Yup, fully turbocharged as well. The Centaurus was also considered. In its first incarnation the CA-15 was to have elliptical main wings and looked like a cross between a P-47 and a Westland Wyvern, with gracefully curved flying surfaces. Just a little too late and a contemporary of the Martin Baker MB.5.

Throughout the war David was subject to police investigation because he was German, which was the subject of some bemusement among the CAC management, particularly following his work on the Boomerang where the irony of him being engaged in a panic fighter for the defence of Australia, yet he was classified as a possible hostile enemy-of-the-state was noticed.
 
The A5M was a 1934 design and first flew in Feb 35 nearly a year before the He112 so it is unlikely there was any input into that by David as it was already probably an established design when he got there.

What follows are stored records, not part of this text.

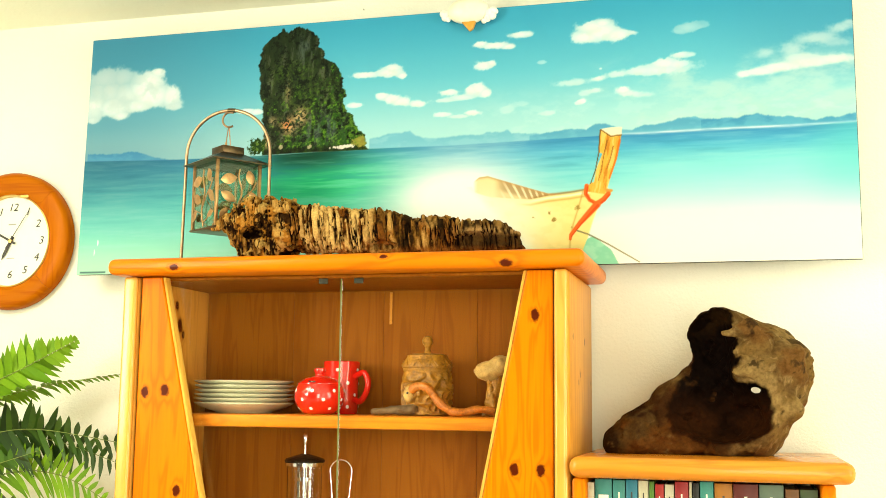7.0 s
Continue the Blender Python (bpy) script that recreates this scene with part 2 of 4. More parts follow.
# ---- curtain along the back wall, mirrored in the glass doors ----
def curtain():
    cloth, t, b = nodes_of("olive_brown_curtain")
    link(t, mix(t, noise_node(t, coords(t, (30, 30, 2)), 3.0), (0.085, 0.042, 0.006), (0.16, 0.085, 0.014)), b.inputs["Base Color"])
    b.inputs["Roughness"].default_value = 0.95
    bm = bmesh.new()
    lo, hi = [], []
    for i in range(241):
        x = LEFT + 0.03 + (-0.30 - LEFT - 0.03) * i / 240
        y = BACK + 0.10 + 0.035 * math.sin(x * 34 + 0.8 * math.sin(x * 5))
        lo.append(bm.verts.new((x, y, 0.01))), hi.append(bm.verts.new((x, y + 0.01 * math.sin(x * 9), 2.385)))
    for i in range(240):
        bm.faces.new((lo[i], lo[i + 1], hi[i + 1], hi[i]))
    # unseen length added on the west wall to darken the doors' reflection
    lo, hi = [], []
    for i in range(161):
        y = BACK + 0.16 + 1.55 * i / 160
        x = LEFT + 0.10 + 0.035 * math.sin(y * 34 + 0.8 * math.sin(y * 5))
        lo.append(bm.verts.new((x, y, 0.01))), hi.append(bm.verts.new((x + 0.01 * math.sin(y * 9), y, 2.385)))
    for i in range(160):
        bm.faces.new((lo[i], lo[i + 1], hi[i + 1], hi[i]))
    ob = smooth(part("curtain", bm, cloth))
    ob.modifiers.new("cloth", "SOLIDIFY").thickness = 0.003
    tagged(ob, "floor-length olive brown curtain in folds on the back wall, with an added length along the west wall", "curtain")
    rail = part("curtain_rail", tube([(LEFT + 0.001, BACK + 0.10, 2.400), (-0.26, BACK + 0.10, 2.400)], 0.013, 12), plain("rail_metal", (0.4, 0.38, 0.33), 0.4, 0.8))
    tagged(rail, "plain metal rail holding the brown curtain", "rail")


curtain()

# ---- pine display cabinet ----
CX0, CX1, CF = -1.097, -0.233, -0.31
TOP0, TOP1 = 1.7745, 1.806
SHELF, LOW_SHELF = 1.513, 1.240
cab = thing("display_cabinet", (-0.666, -0.17, 0), "orange varnished pine display cabinet with glass doors and tapered front boards", "cabinet")
INV = Matrix.Translation((0.666, 0.17, 0))


def cpart(name, bm, material, parent=cab, label=""):
    ob = part(name, bm, material, parent, label)
    return shift(ob, INV)


def in_cab(knots):
    return [(x + 0.666, y + 0.17, z, r) for x, y, z, r in knots]


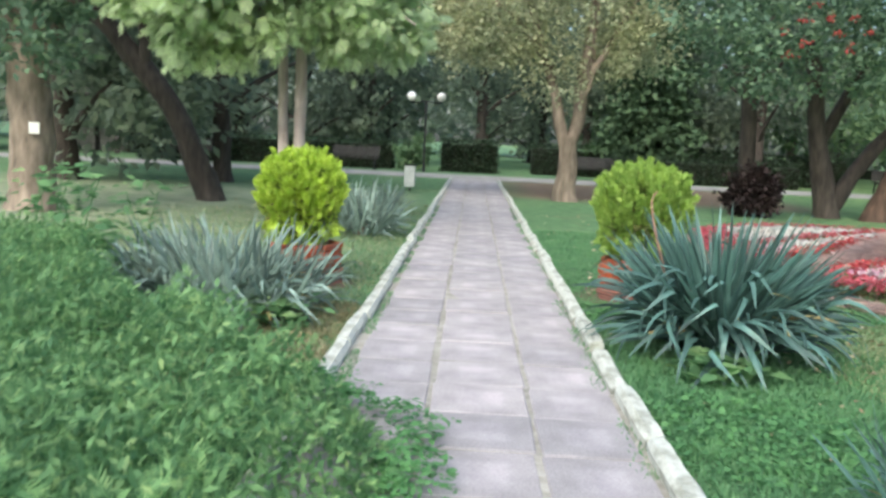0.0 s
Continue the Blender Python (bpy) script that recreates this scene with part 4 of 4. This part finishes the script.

If he did have input then it is unlikely the He112 provided any inspiration.

I was unable to find when he actually arrived in Japan but given how much money was being pumped into the German aircraft industry at that time ,and how fast a paper concept became a flying aircraft in Germany then I would expect that the He-112 was barely, or little more than, a concept when the A5M first flew.

The He 118 first flew 1936 and was prone to converting itself to components in flight. The Aichi D3A first flew two years later and did not have that habit. He may well have had input into that design.

I suspect that he may have been recruited by the Wackett team while they were in Japan in 1938 looking for aircraft for CAC to build and assessing Japanese designs and negotiating to make Japanese alloys under licence in Australia.
 
Japan had a long-standing relationship with Heinkel Aircraft.

HD25
HD26
He66
He70
He74B
He100
He112 (A7He1)
He116
He118
He119

Ernest Heinkel even travelled to Japan in the inter-war period and helped design a catapult for the IJN's seaplanes, the prototype being installed on the Nagato.